Fracasada la misión arbitral del CGPJ, sería un grave atentado a la legitimidad constitucional que el Gobierno hurtase al consenso de los demás actores políticos la Ley de Partidos, tan básica para el funcionamiento del sistema democrático como la ley electoral. La propaganda del PP está polucionando maliciosamente el debate jurírico-político para confundir a la opinión pública mediante la amalgama de dos afirmaciones inciertas: de un lado, la errónea suposición de que el único procedimiento para disolver Batasuna sería la vía civil dibujada literalmente (sin posibilidad de mover ni una coma) por el anteproyecto; de otro, el engañoso argumento según el cual las enmiendas al texto estarían movidas necesariamente por la complicidad, la deslealtad o el miedo al terrorismo, desvirtuarían la eficacia milagrosa del borrador y equivaldrían a sabotearlo. Ambas premisas son falsas: de un lado, los artículos 515 y 520 del Código Penal también permiten la disolución por la vía penal de Batasuna en tanto que asociación ilícita: esto es, como el frente electoral de una banda armada que toma las apariencias de un partido para concurrir a las urnas; de otro, algunas de las modificaciones propuestas, que no afectan sólo a la disolución de Batasuna sino también a la regulación general del sistema de partidos, podrían hacer más eficaz la lucha contra el terrorismo.

El Gobierno difama a quienes critican aspectos concretos del borrador (la eventual retroactividad, la atribución de la competencia a la Sala Especial del Supremo y no a su Sala Civil, la legitimación de los parlamentarios, el churrigueresco listado de causas de disolución, etcétera) y ofrecen a cambio alternativas perfectamente legítimas, empleando el injurioso argumento de que los discrepantes se arrugan ante el terrorismo o lo amparan. Aznar acusa a los socialistas de haber estado 'mirando para otro lado o escondiendo la cabeza debajo del ala' durante su mandato: sin embargo, Felipe González negó en los años ochenta a Batasuna la inscripción en el registro de partidos pero el Supremo se lo impidió. Puestos a reprochar pasividades, el PP ha esperado seis años para tomar la iniciativa: tal vez Aznar sólo se sacudió la indolencia al escuchar, tras el 11 de septiembre, los emocionados elogios del nuevo presidente del Tribunal Constitucional español a George W. Bush, resuelto a bombardear Afganistán con el respaldo unánime de su pueblo, sin el incordio de la voz discrepante de cualquier sheriff de Arizona y envuelto en la bandera de las barras y estrellas.
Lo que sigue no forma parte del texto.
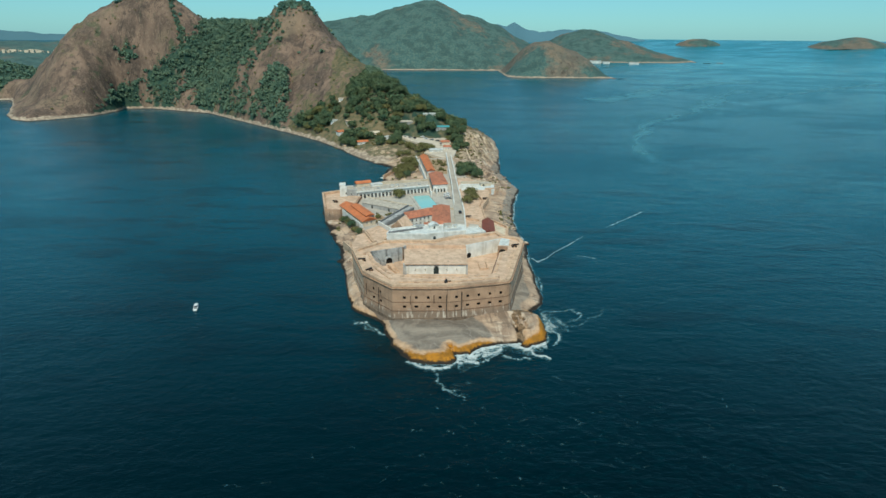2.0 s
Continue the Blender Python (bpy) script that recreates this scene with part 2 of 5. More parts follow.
def hill_material(name, rock_a, rock_b, wood_a, wood_b, soft=0.08):
    """Headland: brown rock with running streaks, scrub and woods by the cover attribute, pale rocks at the shore."""
    n = Nodes(name)
    z = n.above_sea()
    rock = n.mix(n.ramp(n.noise(22, 6, (1, 1, 0.22), warp=0.4), 0.36, 0.64), rock_a, rock_b)
    rock = n.mix(n.math("MULTIPLY", n.ramp(n.noise(9, 6, (1, 1, 0.10), warp=0.5), 0.52, 0.66), 0.75), rock, (0.060, 0.047, 0.040))
    rock = n.mix(n.math("MULTIPLY", n.ramp(n.noise(3.5, 6, (1, 1, 0.12), rough=0.65, warp=0.4), 0.56, 0.70), 0.5), rock, (0.30, 0.22, 0.16))
    rock = n.mix(n.math("MULTIPLY", n.ramp(n.noise(26, 7, (1, 1, 0.6), rough=0.62, warp=0.8), 0.58, 0.66), 0.8), rock, (0.055, 0.072, 0.038))
    rock = n.mix(n.math("MULTIPLY", n.ramp(n.noise(60, 4), 0.5, 0.7), 0.5), rock, (0.24, 0.18, 0.115))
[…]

La decisión gubernamental de sacralizar el deficiente borrador de la Ley de Partidos es a la vez una enrabietada obcecación personal de Aznar y una argucia para deslegitimar a los actuales dirigentes del PSOE como defensores de la democracia frente al terrorismo: así, los socialistas caerían en el desprestigio ante sus electores tanto si cedieran al chantaje del Gobierno como si no votaran a favor del proyecto de ley. El presidente del Gobierno hizo un alarde de ese perverso doble juego el pasado domigo en Madrid: tras acusar al nacionalismo vasco radical -con plena razón- de 'camuflar pistolas en los escaños', utilizar la remunerada representación municipal para señalar a las víctimas y 'acompañar los programas electorales con cartas-bomba', atacó de forma barriobajera a los socialistas y les negó el derecho a proponer soluciones alternativas a los puntos en conflicto, olvidando así que el Pacto Antiterrorista obliga al PP a consensuar el proyecto de ley con el PSOE.